Brann, J. H., & Firestein, S. J. (2014). A lifetime of neurogenesis in the olfactory system. Frontiers in Neuroscience, 8.
Fatuzzo, I., Niccolini, G. F., Zoccali, F., Cavalcanti, L., Bellizzi, M. G., Riccardi, G., de Vincentiis, M., Fiore, M., Petrella, C., Minni, A., & Barbato, C. (2023). Neurons, nose, and neurodegenerative diseases: Olfactory function and cognitive impairment. International Journal of Molecular Sciences.
Filiz, G., Poupon, D., Banks, S., Fernandez, P., & Frasnelli, J. (2022). Olfactory bulb volume and cortical thickness evolve during sommelier training. Human Brain Mapping, 43(8).
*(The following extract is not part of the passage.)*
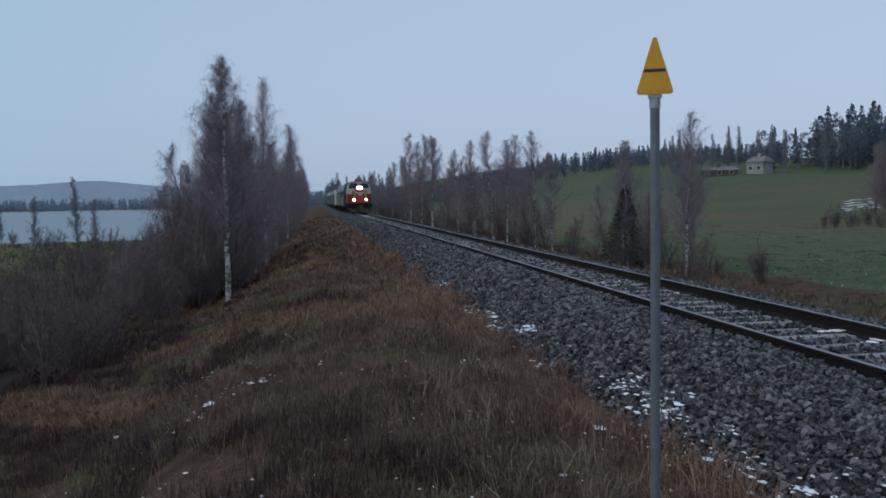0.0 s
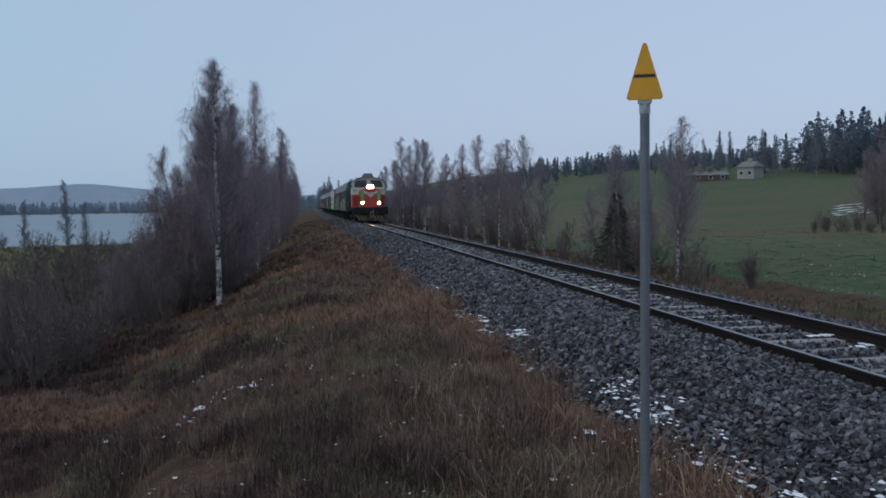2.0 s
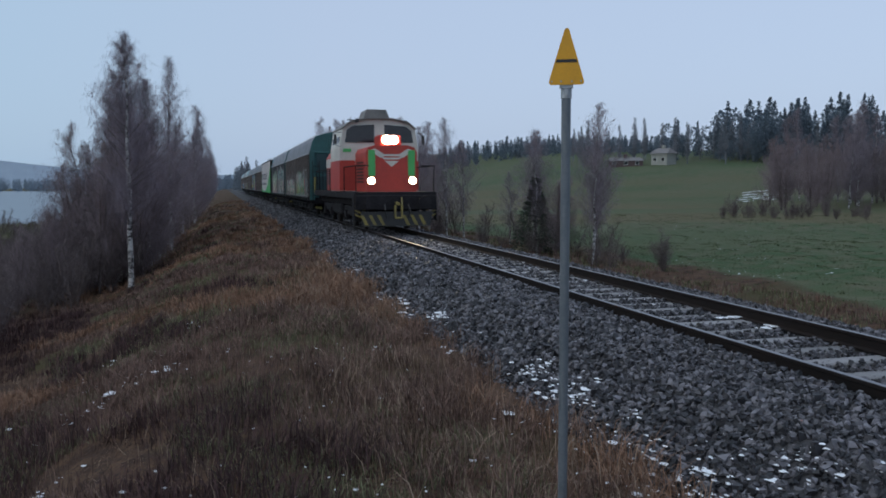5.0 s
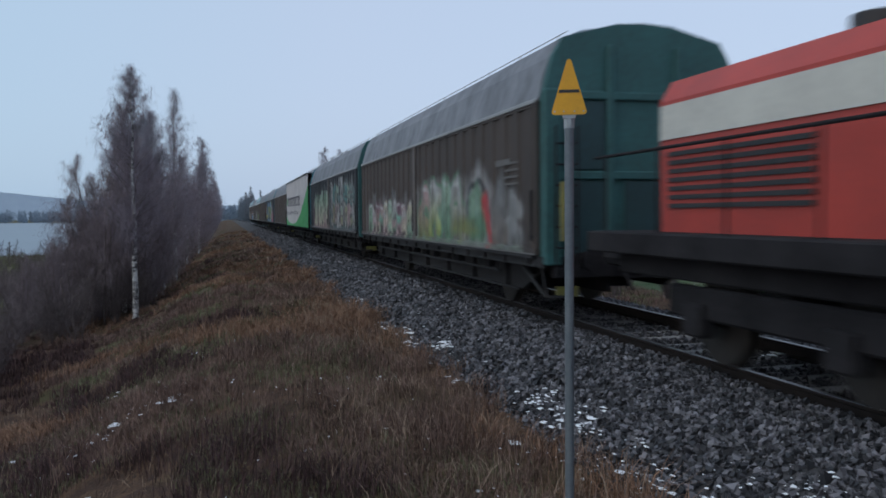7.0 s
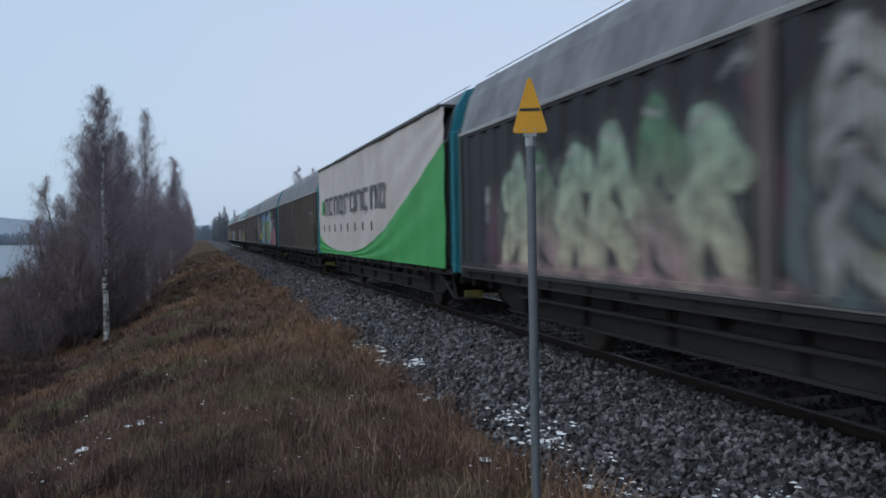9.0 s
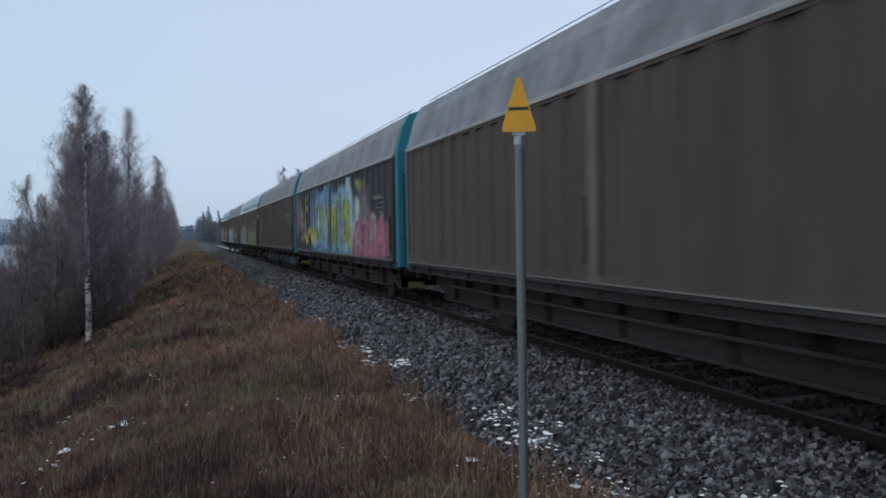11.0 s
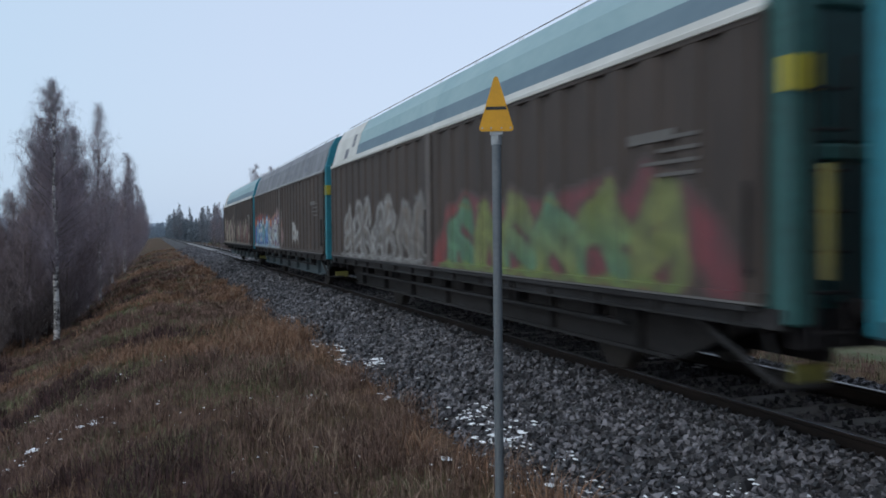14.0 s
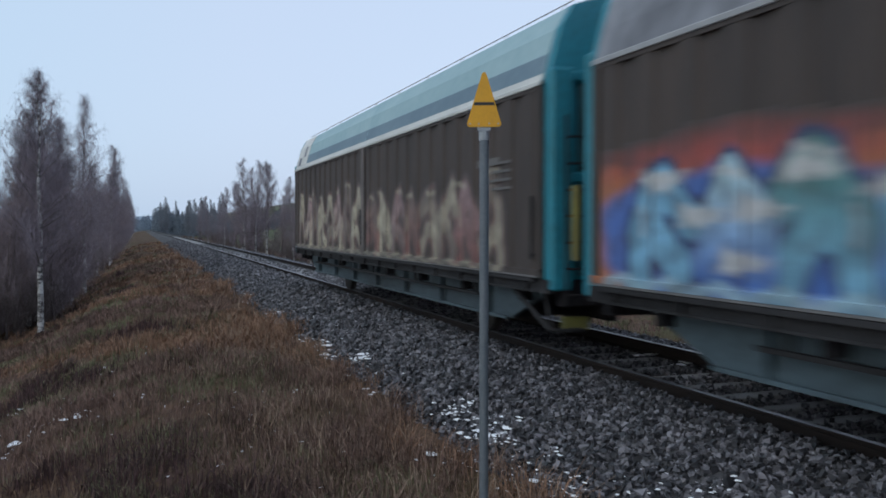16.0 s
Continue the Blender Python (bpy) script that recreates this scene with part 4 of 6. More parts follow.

Gorodisky, L., Honigstein, D., Weissbrod, A., Weissgross, R., Soroka, T., Shushan, S., & Sobel, N. (2024). Humans without a sense of smell breathe differently. Nature Communications, 15.
Lledo, P.-M., Valley, M. (2016). Adult olfactory bulb neurogenesis. Cold Spring Harbor Perspectives in Biology.
Loughnane, M. (2024). Aging and olfactory training: A scoping review. Innovation in Aging, 8(6).
Mujica-Parodi, L. R., Strey, H. H., Frederick, B. D. B., & Savoy, R. L. (2008). Second-hand stress: Neurobiological evidence for a human alarm pheromone. Nature Precedings, 3.
Toda,M., & Morimoto, K. (2008). Effect of lavender aroma on salivary endocrinological stress markers. Archives of Oral Biology.
Veyrac, A., Sacquet, J., Nguyen, V., Marien, M., Jourdan, F., & Didier, A. (2009). Novelty determines the effects of olfactory enrichment on memory and neurogenesis through noradrenergic mechanisms. Neuropsychopharmacology.